Skill-Based Autonomous Agents for Material Creep Database Construction

The advancement of data-driven materials science is currently constrained by a fundamental bottleneck: the vast majority of historical experimental data remains locked within the unstructured text and rasterized figures of legacy scientific literature. Manual curation of this knowledge is prohibitively labor-intensive and prone to human error. To address this challenge, we introduce an autonomous, agent-based framework powered by Large Language Models (LLMs) designed to excavate high-fidelity datasets from scientific PDFs without human intervention. By deploying a modular "skill-based" architecture, the agent orchestrates complex cognitive tasks - including semantic filtering, multi-modal information extraction, and physics-informed validation. We demonstrate the efficacy of this framework by constructing a physically self-consistent database for material creep mechanics, a domain characterized by complex graphical trajectories and heterogeneous constitutive models. Applying the pipeline to 243 publications, the agent achieved a verified extraction success rate exceeding 90% for graphical data digitization. Crucially, we introduce a cross-modal verification protocol, demonstrating that the agent can autonomously align visually extracted data points with textually extracted constitutive parameters ($R^2 > 0.99$), ensuring the physical self-consistency of the database. This work not only provides a critical resource for investigating time-dependent deformation across diverse material systems but also establishes a scalable paradigm for autonomous knowledge acquisition, paving the way for the next generation of self-driving laboratories.

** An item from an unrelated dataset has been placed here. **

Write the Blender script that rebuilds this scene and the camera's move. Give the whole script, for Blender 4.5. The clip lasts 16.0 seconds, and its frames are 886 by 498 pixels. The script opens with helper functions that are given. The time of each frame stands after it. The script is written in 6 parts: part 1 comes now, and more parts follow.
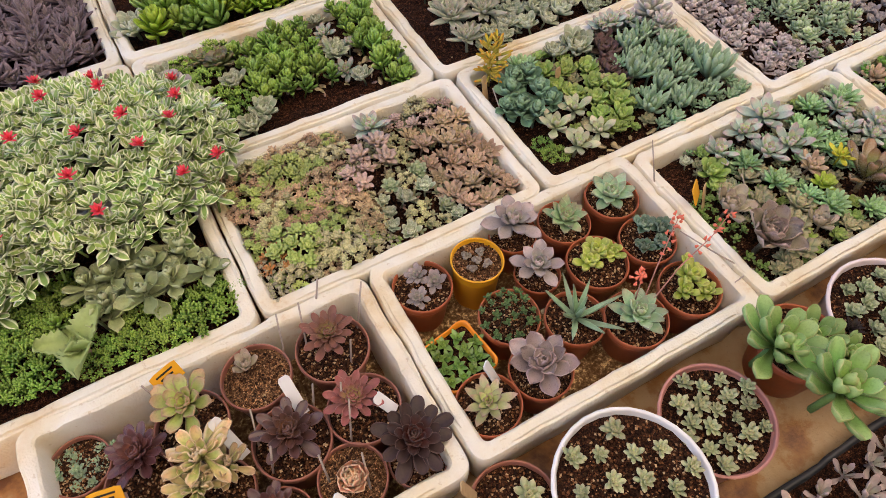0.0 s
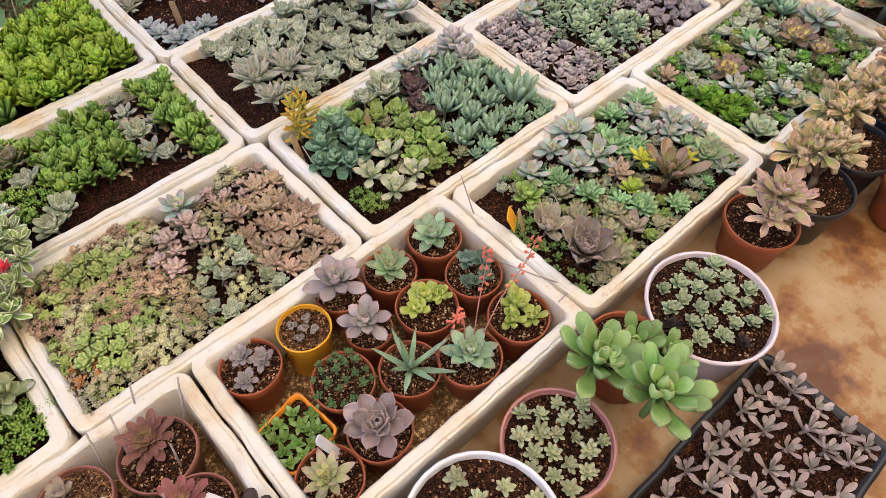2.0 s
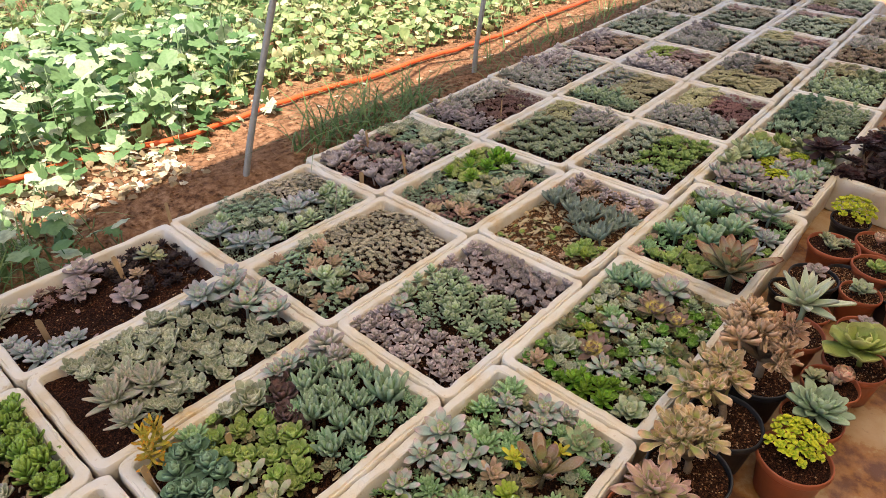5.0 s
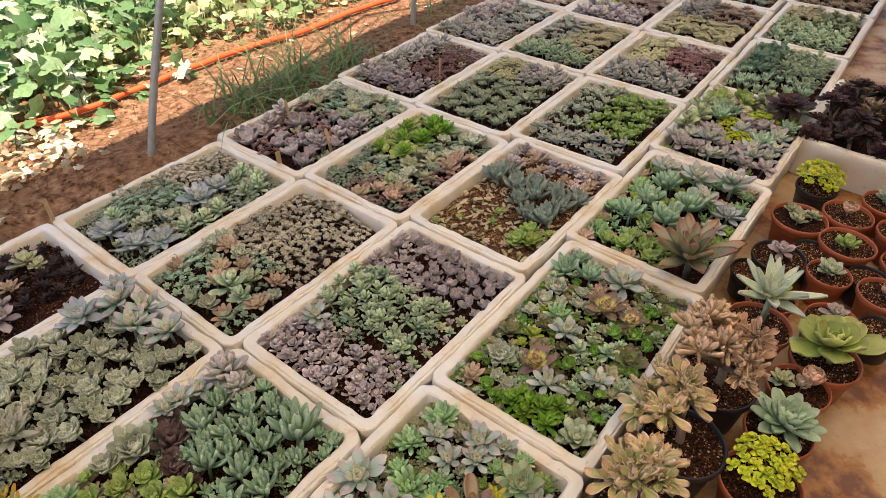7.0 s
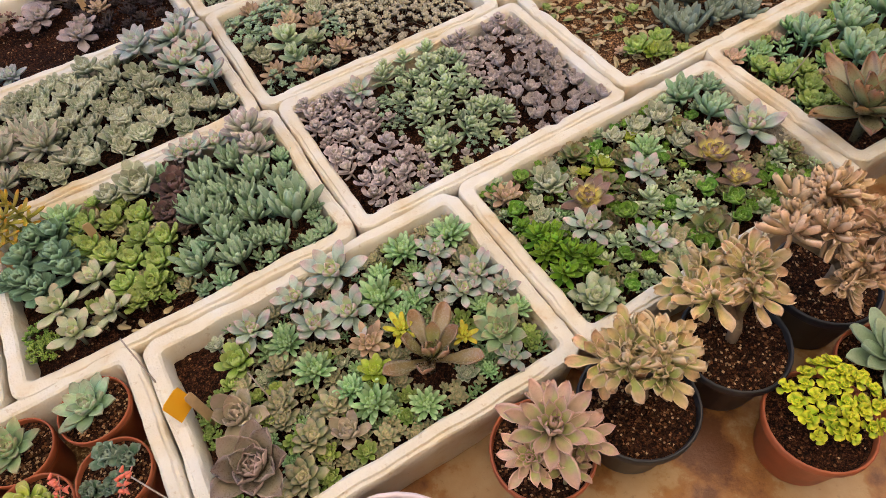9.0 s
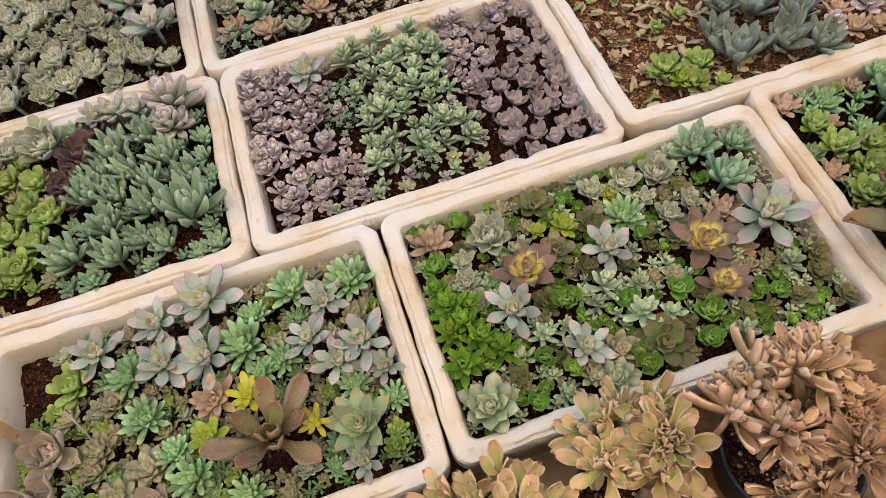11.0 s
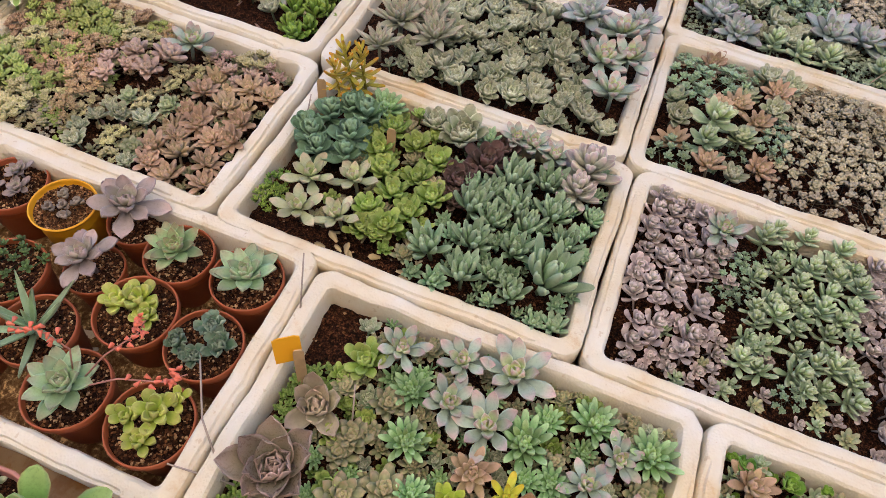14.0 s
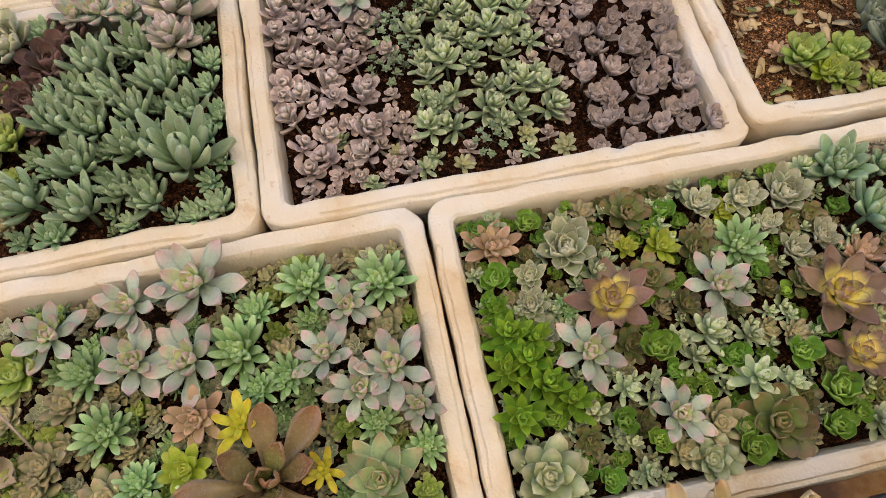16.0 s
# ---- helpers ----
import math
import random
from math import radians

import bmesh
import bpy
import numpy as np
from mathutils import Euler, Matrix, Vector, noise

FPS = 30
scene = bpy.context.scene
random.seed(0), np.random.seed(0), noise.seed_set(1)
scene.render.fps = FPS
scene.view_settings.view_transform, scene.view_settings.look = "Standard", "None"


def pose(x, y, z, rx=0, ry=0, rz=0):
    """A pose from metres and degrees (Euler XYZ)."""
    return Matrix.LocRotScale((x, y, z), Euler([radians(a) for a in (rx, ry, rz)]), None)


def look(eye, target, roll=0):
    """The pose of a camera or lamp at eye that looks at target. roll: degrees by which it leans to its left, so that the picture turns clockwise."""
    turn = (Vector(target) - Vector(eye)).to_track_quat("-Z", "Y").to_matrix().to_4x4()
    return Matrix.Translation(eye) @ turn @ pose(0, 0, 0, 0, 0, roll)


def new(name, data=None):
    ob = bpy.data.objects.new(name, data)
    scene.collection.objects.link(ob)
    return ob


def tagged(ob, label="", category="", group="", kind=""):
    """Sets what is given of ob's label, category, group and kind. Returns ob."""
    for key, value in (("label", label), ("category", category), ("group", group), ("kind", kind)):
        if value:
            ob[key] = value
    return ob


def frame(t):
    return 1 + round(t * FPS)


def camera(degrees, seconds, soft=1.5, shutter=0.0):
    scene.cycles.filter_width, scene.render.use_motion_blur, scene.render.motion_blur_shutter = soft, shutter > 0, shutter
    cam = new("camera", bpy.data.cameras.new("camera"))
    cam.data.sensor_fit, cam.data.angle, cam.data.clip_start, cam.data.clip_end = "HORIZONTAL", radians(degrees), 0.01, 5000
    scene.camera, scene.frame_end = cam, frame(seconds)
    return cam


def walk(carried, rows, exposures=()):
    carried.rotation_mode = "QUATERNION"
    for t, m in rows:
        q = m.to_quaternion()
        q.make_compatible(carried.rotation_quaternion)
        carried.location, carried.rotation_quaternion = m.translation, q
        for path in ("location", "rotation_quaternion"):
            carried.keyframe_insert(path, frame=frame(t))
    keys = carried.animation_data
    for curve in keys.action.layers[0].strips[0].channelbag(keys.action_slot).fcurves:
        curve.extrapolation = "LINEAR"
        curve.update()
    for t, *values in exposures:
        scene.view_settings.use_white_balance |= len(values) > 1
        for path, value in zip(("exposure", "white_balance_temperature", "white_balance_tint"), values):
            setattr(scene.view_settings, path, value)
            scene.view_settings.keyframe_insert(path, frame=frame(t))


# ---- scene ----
cam = camera(67.7, 16.0, 0.8)
PATH = [
    (0.0, pose(0.0000, 0.0000, 1.2079, 34.306, -0.332, -29.261)),
    (0.5, pose(0.0109, -0.0005, 1.1977, 31.594, -0.419, -29.141)),
    (1.0, pose(0.0332, -0.0086, 1.1901, 30.572, 0.151, -33.080)),
    (1.5, pose(0.1026, -0.0248, 1.2106, 33.858, 0.016, -37.600)),
    (2.0, pose(0.1838, -0.0533, 1.2274, 36.424, -0.193, -41.920)),
    (2.5, pose(0.1997, -0.0480, 1.2608, 41.689, 0.710, -42.934)),
    (3.0, pose(0.2022, -0.0349, 1.2881, 45.030, -0.022, -42.940)),
    (3.5, pose(0.2148, -0.0291, 1.3102, 48.285, 0.385, -43.491)),
    (4.0, pose(0.2467, -0.0397, 1.3245, 50.580, 0.000, -46.940)),
    (4.5, pose(0.3049, -0.0536, 1.3314, 52.690, 0.132, -48.690)),
    (5.0, pose(0.4072, -0.0707, 1.3420, 55.612, -0.391, -48.542)),
    (7.5, pose(0.7434, 0.0414, 1.2731, 48.007, -1.314, -52.750)),
    (8.0, pose(0.8198, 0.0432, 1.1885, 42.210, -0.125, -46.180)),
    (8.5, pose(0.9577, -0.0351, 1.1189, 38.228, 2.502, -36.971)),
    (9.0, pose(1.0476, -0.0897, 1.0960, 35.722, 3.910, -31.241)),
    (11.5, pose(1.4666, 0.0889, 1.0135, 27.226, 3.835, -9.682)),
    (12.0, pose(1.3587, 0.0937, 1.0138, 25.590, 3.988, 1.875)),
    (12.5, pose(1.2717, 0.1094, 1.0361, 27.504, 6.902, 12.563)),
    (13.0, pose(1.1941, 0.1152, 1.0613, 29.820, 6.644, 21.582)),
    (13.5, pose(1.1568, 0.1362, 1.0604, 31.036, 2.651, 23.927)),
    (14.0, pose(1.1410, 0.1766, 1.0313, 33.617, -4.274, 21.744)),
    (14.5, pose(1.1510, 0.2127, 0.9608, 28.645, 1.774, 16.488)),
    (15.0, pose(1.2183, 0.2188, 0.8911, 23.939, 2.898, 5.107)),
    (15.5, pose(1.3028, 0.2524, 0.8733, 23.844, 1.708, -2.881)),
    (16.0, pose(1.3892, 0.2716, 0.8732, 23.088, 0.255, -11.600)),
]
walk(cam, PATH, [(0.0, 1.06, 6850, 22), (2.0, 1.27, 6500, 22), (3.5, 0.96, 6850, 22), (5.0, 0.81, 7050, 23), (7.5, 0.86, 7150, 24), (9.0, 1.07, 7050, 23), (11.5, 1.08, 6700, 24), (14.0, 1.04, 6650, 24), (15.0, 0.95, 7200, 23), (16.0, 0.93, 7450, 23)])

# ---- light: a sunny day, seen from under a pale shade roof that is open along its sides ----
SUN_DIR = Vector((0.42, 0.22, -0.88)).normalized()
world = bpy.data.worlds.new("sky")
scene.world = world
world.use_nodes = True
sky = world.node_tree.nodes.new("ShaderNodeTexSky")
sky.sky_type, sky.sun_disc = "NISHITA", False
sky.sun_elevation = math.asin(-SUN_DIR.z)
sky.sun_rotation = math.atan2(-SUN_DIR.x, -SUN_DIR.y)
world.node_tree.links.new(sky.outputs[0], world.node_tree.nodes["Background"].inputs[0])
world.node_tree.nodes["Background"].inputs[1].default_value = 0.13
sun = new("sun", bpy.data.lights.new("sun", "SUN"))
sun.data.energy, sun.data.angle, sun.data.color = 5.5, radians(0.5), (1.0, 0.95, 0.86)
sun.matrix_world = look((0, 0, 6), Vector((0, 0, 6)) + SUN_DIR)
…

翻译：数据驱动材料科学的发展目前面临一个根本性瓶颈：绝大多数历史实验数据仍被锁定在遗留科学文献的非结构化文本和栅格化图表中。人工整理这些知识不仅工作量巨大且易产生人为错误。为应对这一挑战，我们提出一种由大型语言模型驱动的自主智能体框架，旨在无需人工干预地从科学PDF文档中挖掘高保真数据集。通过部署模块化的"基于技能"架构，该智能体能够协调复杂的认知任务——包括语义过滤、多模态信息提取和基于物理原理的验证。我们通过构建一个物理自洽的材料蠕变力学数据库来证明该框架的有效性，该领域以复杂的图形轨迹和异构本构模型为特征。将该流程应用于243篇文献后，智能体在图形数据数字化方面的验证提取成功率超过90%。关键的是，我们引入了跨模态验证协议，证明智能体能够自主对齐视觉提取的数据点与文本提取的本构参数（$R^2 > 0.99$），从而确保数据库的物理自洽性。这项工作不仅为研究跨材料系统的时间依赖性变形提供了关键资源，而且建立了可扩展的自主知识获取范式，为下一代自主实验室的发展铺平了道路。